Scary Dragon or Cuddly Panda? Why Role Change Matters for Hegemony in Asia

20 September 2019, 0857 EDT

The following is a guest post by Dr. Daniel Nicholls. Daniel Nicholls is an adjunct professor of IR at ESADE and the Pompeu Fabra University in Barcelona. His research looks at the interplay between relational structures, roles and hierarchy.  

In an interesting piece on the Japan-South Korea spat in Foreign Affairs, Bonnie S. Glaser and Oriana Skylar Mastro argue that by failing to mediate the dispute between the keystones of its Asian alliance system, the US risks losing regional influence to a fast-moving and wily China. In short, if Washington doesn’t jump in as a relationship counselor, then China will. Whilst the arguments are couched in terms of diplomacy and strategy rather than IR theory, it doesn’t take an elbow-patched journal editor to spot the clear theoretical subtext of political influence as a consequence of relational ties and role-structures.

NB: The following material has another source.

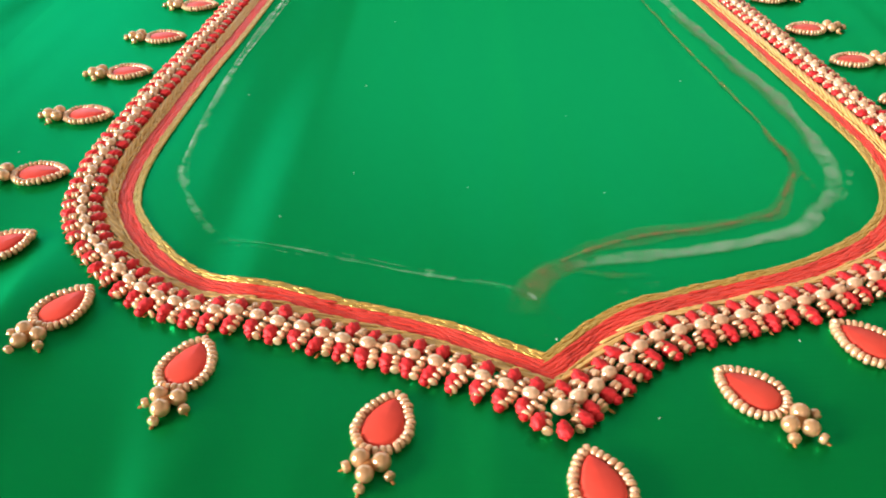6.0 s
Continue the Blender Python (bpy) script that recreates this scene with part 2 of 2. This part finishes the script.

In line with network approaches, if China can intensify relational ties around itself, it will pull US allies towards it, leaving the US relationally isolated, at least in relative terms, and this will affect Washington’s scope for influence. It is, after all, difficult to convince people of your worth when they’re all listening to someone else, and by buddying up with its East Asian neighbors, China will be more involved in decisions on who does what in the region. US security guarantees are still highly coveted, so nobody is likely to start turning down dinner invitations from their neighborhood security guarantor just yet. But Asian states do find it increasingly difficult to square their desire for US security with their quest for Chinese market access, and Washington’s aloof approach to intra-regional dynamics may generate switching effects which nudge its dazed allies a bit further down the road towards China’s embrace.

Who has access to whom is not only relevant for bargaining games and direct influence, perhaps what is more important is how shifting relational configurations might be used to develop new role-structures. As Glaser and Mastro observe, China is pushing a role for itself as a benevolent peace broker and facilitator of free trade within Asia, which complements the role it is alter-casting onto Japan and South Korea as squabbling children who need the guiding hand of a helpful Beijing to reorder their fractious relationship. This sends out a message to the wider region that the US is an unreliable alliance leader and that the future of a peaceful and prosperous Asia requires an increasingly willing China to step up and provide low-cost regional public goods.

In his fascinating work on role-development, McCourt argues that there are three main processes through which roles are generated. Role-taking refers to an actor taking into account what its ‘significant others’ consider to be the range of appropriate roles for it to take on in a particular context. Role-making is a more internal process whereby states try to manage the development of a particular (accepted) role in line with their goals and show how their actions tie in with this. And alter-casting refers to the creation and projection of roles onto others in order to give meaning and purpose to one’s own role. As role-bargaining is highly dependent on the perceptions and influences of others, the way in which actors are connected to their ‘others’ is incredibly important. If Asian states start to slowly edge away from the US, and if Beijing can manage regional tiffs in such a way that it keeps its periphery sparsely interconnected, China may find itself at the centre of a system of relational ties where it can use its central position to control discursive flows, role-making itself into a ‘selfless peacemaker’ and ‘promoter of regional economic growth’, and alter-casting dependent sidekick roles such as ‘needy fight-picker’ and ‘economic laggard’ onto others. As China would be the only significant ‘significant other’ for its fellow Asian states, it would be able to develop role-structures through asymmetric bilateral ties to suit its (open secret) goal of uncontested regional hegemony.  

As I argue in a recent piece, a secondary effect of these role-structures is the social locations they assign. Actors with executive roles such as ‘provider of social order’ or ‘responsible mediator’ enjoy not only special functions to carry out these roles but also privileged status as socially and/or morally advanced authority-bearers. And actors with dependent roles, such as ‘security consumer’, ‘irresponsible economic governor’ or ‘regional troublemaker’ will internalize their lower social location as rightly corresponding to their low levels of social development, meaning that positions of advantage and authority become naturalized and structural. So the stakes of regional relationship management are dramatic and allies should not be miffed lightly. Of course, while North Korea continues to fire off existential threats, the effects of this will be limited and gradual. But if Beijing can rein in and co-opt Kim Jong-un, then we may see Asian states sidling up to China with a newfound vigor. As, although regional peers bristle at the prospect of Chinese hegemony, Beijing has sneakily dressed up its intentions in a language of cozy multilateralism, and swapping one hegemon (who’s undergone an unwanted role makeover) for another (with purported good-guy intentions), especially where there are shared value systems in play, may turn out not to be such a great leap.